Si echo una mirada a la poesía que vi
construir a fines de la década de 1950, los temas visibles reposaban en la
construcción de un futuro literario o social, en los que el arte y el
compromiso tenían fronteras borrosas. El yo del poeta podía estar enganchado en
el fluir de una esperanza que lo arrastrase inevitablemente, como el fluir de
un río, a un mundo diferente, al que se soñaba como superior a lo cotidiano.

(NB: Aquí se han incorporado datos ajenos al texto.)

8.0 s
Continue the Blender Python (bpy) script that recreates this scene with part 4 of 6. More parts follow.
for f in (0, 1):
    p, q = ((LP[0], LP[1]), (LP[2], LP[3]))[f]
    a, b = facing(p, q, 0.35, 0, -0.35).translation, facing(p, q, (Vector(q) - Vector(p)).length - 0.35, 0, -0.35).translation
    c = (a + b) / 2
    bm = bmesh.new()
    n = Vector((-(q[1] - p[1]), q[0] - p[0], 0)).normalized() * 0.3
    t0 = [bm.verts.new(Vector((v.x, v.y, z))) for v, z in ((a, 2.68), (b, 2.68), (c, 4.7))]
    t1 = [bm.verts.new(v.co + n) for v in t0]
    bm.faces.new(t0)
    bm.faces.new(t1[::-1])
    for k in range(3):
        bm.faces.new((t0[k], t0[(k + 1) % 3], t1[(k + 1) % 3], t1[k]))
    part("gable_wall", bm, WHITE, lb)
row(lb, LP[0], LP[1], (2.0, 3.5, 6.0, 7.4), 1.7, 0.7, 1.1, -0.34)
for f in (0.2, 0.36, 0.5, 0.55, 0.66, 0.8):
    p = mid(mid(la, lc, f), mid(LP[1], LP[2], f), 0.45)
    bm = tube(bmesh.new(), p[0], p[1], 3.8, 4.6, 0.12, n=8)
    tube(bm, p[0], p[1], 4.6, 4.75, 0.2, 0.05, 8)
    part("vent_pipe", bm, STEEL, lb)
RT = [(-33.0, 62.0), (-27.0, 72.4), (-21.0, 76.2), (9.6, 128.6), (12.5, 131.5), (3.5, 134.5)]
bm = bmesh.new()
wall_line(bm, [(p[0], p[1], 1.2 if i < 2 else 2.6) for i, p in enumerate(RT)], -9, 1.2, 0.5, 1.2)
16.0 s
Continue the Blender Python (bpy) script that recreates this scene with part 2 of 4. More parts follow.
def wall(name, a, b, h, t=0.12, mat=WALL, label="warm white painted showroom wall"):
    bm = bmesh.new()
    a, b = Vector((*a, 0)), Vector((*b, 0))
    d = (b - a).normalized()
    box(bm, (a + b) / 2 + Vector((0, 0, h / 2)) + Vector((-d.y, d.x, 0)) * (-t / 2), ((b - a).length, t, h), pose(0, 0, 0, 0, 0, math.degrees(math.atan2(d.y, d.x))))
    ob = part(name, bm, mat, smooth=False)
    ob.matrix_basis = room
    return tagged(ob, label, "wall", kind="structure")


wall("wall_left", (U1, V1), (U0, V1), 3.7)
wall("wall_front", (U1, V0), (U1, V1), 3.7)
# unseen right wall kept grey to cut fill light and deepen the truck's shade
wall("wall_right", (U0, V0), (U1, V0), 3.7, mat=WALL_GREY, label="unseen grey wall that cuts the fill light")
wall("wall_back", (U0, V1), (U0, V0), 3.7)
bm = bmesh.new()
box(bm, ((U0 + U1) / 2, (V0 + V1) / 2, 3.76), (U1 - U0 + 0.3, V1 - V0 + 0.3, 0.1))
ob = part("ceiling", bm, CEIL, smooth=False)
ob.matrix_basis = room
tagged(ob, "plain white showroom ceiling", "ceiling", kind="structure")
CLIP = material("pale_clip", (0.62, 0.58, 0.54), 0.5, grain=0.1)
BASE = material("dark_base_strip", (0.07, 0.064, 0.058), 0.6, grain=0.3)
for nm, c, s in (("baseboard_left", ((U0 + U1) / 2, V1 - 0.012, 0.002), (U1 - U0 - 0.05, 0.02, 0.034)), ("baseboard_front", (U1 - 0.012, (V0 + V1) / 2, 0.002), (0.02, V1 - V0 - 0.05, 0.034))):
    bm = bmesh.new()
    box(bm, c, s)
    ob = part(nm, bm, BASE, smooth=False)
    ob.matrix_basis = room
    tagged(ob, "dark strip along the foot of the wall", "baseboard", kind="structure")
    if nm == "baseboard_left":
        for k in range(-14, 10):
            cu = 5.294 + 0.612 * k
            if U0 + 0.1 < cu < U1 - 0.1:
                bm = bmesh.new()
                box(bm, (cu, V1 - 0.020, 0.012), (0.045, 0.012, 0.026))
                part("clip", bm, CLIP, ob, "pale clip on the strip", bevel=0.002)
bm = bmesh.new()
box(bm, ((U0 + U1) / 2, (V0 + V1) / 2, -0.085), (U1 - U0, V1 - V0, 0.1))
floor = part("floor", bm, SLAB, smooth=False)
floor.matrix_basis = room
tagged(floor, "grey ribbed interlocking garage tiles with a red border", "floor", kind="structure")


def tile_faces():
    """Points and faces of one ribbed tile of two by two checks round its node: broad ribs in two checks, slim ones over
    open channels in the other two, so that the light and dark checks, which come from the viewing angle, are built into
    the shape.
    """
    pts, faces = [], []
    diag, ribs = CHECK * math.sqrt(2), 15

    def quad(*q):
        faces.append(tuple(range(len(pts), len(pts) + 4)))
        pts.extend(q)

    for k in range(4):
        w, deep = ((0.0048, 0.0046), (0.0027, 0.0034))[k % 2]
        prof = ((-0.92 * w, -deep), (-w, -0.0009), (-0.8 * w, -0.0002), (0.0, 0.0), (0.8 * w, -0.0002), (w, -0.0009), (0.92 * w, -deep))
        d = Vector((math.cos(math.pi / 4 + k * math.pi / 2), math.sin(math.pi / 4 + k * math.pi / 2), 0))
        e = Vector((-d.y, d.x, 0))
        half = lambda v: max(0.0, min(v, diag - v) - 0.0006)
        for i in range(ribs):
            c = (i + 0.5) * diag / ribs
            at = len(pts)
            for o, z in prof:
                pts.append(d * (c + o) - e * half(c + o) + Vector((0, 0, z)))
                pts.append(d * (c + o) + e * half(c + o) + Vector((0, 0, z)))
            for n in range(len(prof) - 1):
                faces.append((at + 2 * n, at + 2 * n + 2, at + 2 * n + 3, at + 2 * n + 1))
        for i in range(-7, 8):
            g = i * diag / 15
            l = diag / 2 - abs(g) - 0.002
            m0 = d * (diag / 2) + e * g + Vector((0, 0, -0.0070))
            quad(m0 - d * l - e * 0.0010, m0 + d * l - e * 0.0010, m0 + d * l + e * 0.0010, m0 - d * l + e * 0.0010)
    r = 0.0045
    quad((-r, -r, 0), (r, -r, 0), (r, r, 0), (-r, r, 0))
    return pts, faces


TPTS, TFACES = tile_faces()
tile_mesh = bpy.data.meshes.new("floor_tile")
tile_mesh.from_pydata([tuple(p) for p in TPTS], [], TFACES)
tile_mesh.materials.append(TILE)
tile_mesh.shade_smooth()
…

O también podía construir un lenguaje que
resumía sus muchas lecturas, llevado por un impulso ajeno al eruditismo, más
bien en busca de un lenguaje propio que lo apartase de los temas comunes que lo
asfixiaban. Esta exploración no era otra cosa que parte de su existencia misma,
donde su cuerpo probaba todo, de la forma en que su escritura mezclaba idiomas
y ritmos para avanzar hacia lo desconocido.
Estas dos urgencias han sido abandonadas,
quizá porque el camino de la redención social tomó vías más directas que el
quehacer literario, o porque la postura dionisíaca, esquivó el camino de la
ilustración y prefirió la bohemia. Sea como fuere, hoy la pulsión poética tiene
otras vías. Basta mirar en la primera página del poemario de Edgar la frase “no
estoy seguro de que se pueda saber, sino a través de uno mismo” y se podrá
apreciar el recogimiento del poeta hacia un mundo interior, escapando de las
bibliotecas para partir de la meditación que lo llevará al conocimiento. Desde
esta perspectiva, la poesía es un medio para alcanzar este otro proceso:
“sentiremos lo que apenas sospechamos, y la palabra desaparece en el trance”.
Esta percepción de sí mismo no es
necesariamente optimista, el futuro que tanto preocupó a mi generación se
desvanece ante la fragilidad de la existencia: “la vida era la construcción de
una imagen, que inexorablemente se deteriora”.
La imagen de la vida que surge del poema no
es inmaterial, todo lo contrario, la carne y sus fluidos surgen a cada paso en
los poemas de Saavedra: “llevo días buscando mi cuerpo, solo encuentro
esqueletos de revólveres”, nos habla también del “olor tutelar”, de sangre
ofrecida a “la tierra que nos miraba hambrienta”, o bien la “lengua negra de
colores flor menstruante natural, leche vegetal de pechos animales”. Los
ejemplos rebosan en el libro, aunque no puedo dejar de agregar “me ahogaba con
mi sangre y no sé si estaba herido”.